For this article the GPU will be kept at stock speed to keep any excess heat away from the CPU that could impact the results. In 2D mode the 9500 GT generates very little heat and to further isolate it from the rest of the system we will install it in the secondary PCIE slot.

Thermal Paste

Noctua's NT-H1 thermal paste was selected as the paste of choice for a few key reasons. The thermal paste has been shown to provide excellent thermal conductivity allowing the heat sinks to better do their job. There is no observed curing time. That is, performance does not get any better over time. Any curing time could have introduced variables into the equation causing at best dubious results and at worst unreliable ones. Our channel milled CPU also requires a compound that is more viscous so the mating compound will not seep into the channel and run off.

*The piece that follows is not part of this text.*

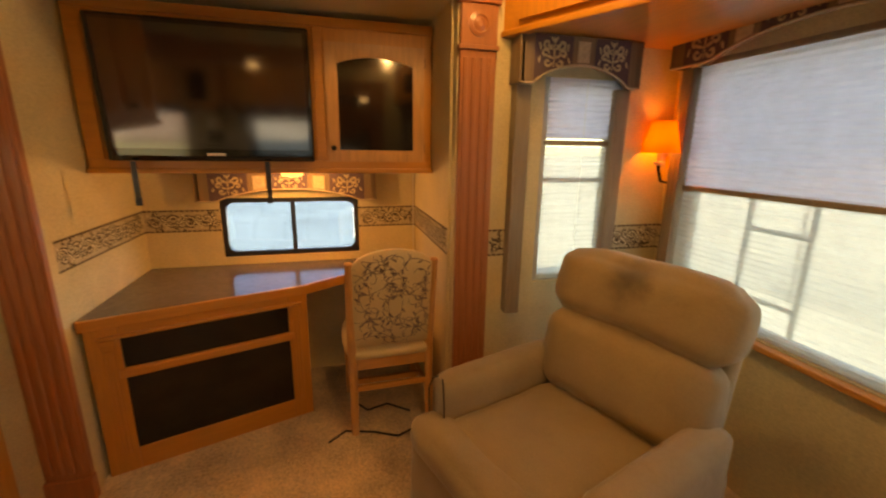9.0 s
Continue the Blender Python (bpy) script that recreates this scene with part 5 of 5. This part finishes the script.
# ---- floor tiles, laid on the diagonal ----
def clipped(pts, x0, x1, y0, y1):
    """The part of a convex outline inside a rectangle."""
    for axis, lim, sign in ((0, x0, 1), (0, x1, -1), (1, y0, 1), (1, y1, -1)):
        out = []
        for p, q in zip(pts, pts[1:] + pts[:1]):
            a, b = sign * (p[axis] - lim), sign * (q[axis] - lim)
            if a >= 0:
                out.append(p)
            if a * b < 0:
                f = a / (a - b)
                out.append((p[0] + (q[0] - p[0]) * f, p[1] + (q[1] - p[1]) * f))
        pts = out
    return pts


def tile_slab(pts, rim=0.003):
    """A slab with a small chamfer round its upper edge, top at z = 0."""
    bm = bmesh.new()
    cx, cy = sum(p[0] for p in pts) / len(pts), sum(p[1] for p in pts) / len(pts)
    rows = [[bm.verts.new((cx + (x - cx) * f, cy + (y - cy) * f, z)) for x, y in pts] for f, z in ((1.0, -0.006), (1.0, -0.0022), (1 - rim / 0.17, 0.0))]
    k = len(pts)
    for a, b in zip(rows, rows[1:]):
        for i in range(k):
            bm.faces.new((a[i], a[(i + 1) % k], b[(i + 1) % k], b[i]))
    bm.faces.new(rows[-1])
    return bm


TD = 0.247 - 0.0028  # half a tile's diagonal, less the joint
whole = mesh_of("tile", tile_slab([(TD, 0), (0, TD), (-TD, 0), (0, -TD)]), TILE)
for i in range(-3, 10):
    for j in range(-6, 8):
        s_, d_ = 2.215 + 0.494 * (i - 3), 0.525 + 0.494 * j
        cx, cy = (s_ - d_) / 2, (s_ + d_) / 2
        pts = clipped([(cx + TD, cy), (cx, cy + TD), (cx - TD, cy), (cx, cy - TD)], XL, 1.452, 0.62, 3.058)
        if len(pts) < 3 or max(p[0] for p in pts) - min(p[0] for p in pts) < 0.02 or max(p[1] for p in pts) - min(p[1] for p in pts) < 0.02:
            continue
        if len(pts) == 4 and all(abs(math.hypot(x - cx, y - cy) - TD) < 1e-6 for x, y in pts):
            t, place = new("tile", whole), pose(cx, cy, 0)
        else:
            t, place = new("tile", mesh_of("tile", tile_slab(pts), TILE)), pose(0, 0, 0)
        t.parent = floor_ob
        t.matrix_basis = place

Ambient temperature will be kept at 25C for the duration of the tests and measured with a MicroTemp EXP non-contact infrared thermometer and cross referenced with the Sperry Digital 4 Point thermometer. Any variance greater then 0.2C will halt the testing until temperatures return within spec for fifteen minutes.


Idle temperatures will be recorded after a fifteen minute period of inactivity. Any fluctuation during the last sixty seconds will reset the timer for an additional five minutes.


Load temperatures will be recorded after a fifteen minute period of 100% load. To obtain this load we will be using Prime95 v25.3 set to blend mode. In this way we can heat up the CPU as well as the memory controller which is now integrated into the die. Any fluctuation during the last sixty seconds will reset the timer for an additional five minutes.


Sound levels will be measured with a Reliability Direct AR824 sound meter from a distance of four feet away. With everything turned off and the room completely silent the meter registered a sound level of 38dB(A). This is a very quiet room where a simple pin drop could be heard. All sound measurements are recorded in the very late evening to further reduce any ambient noise.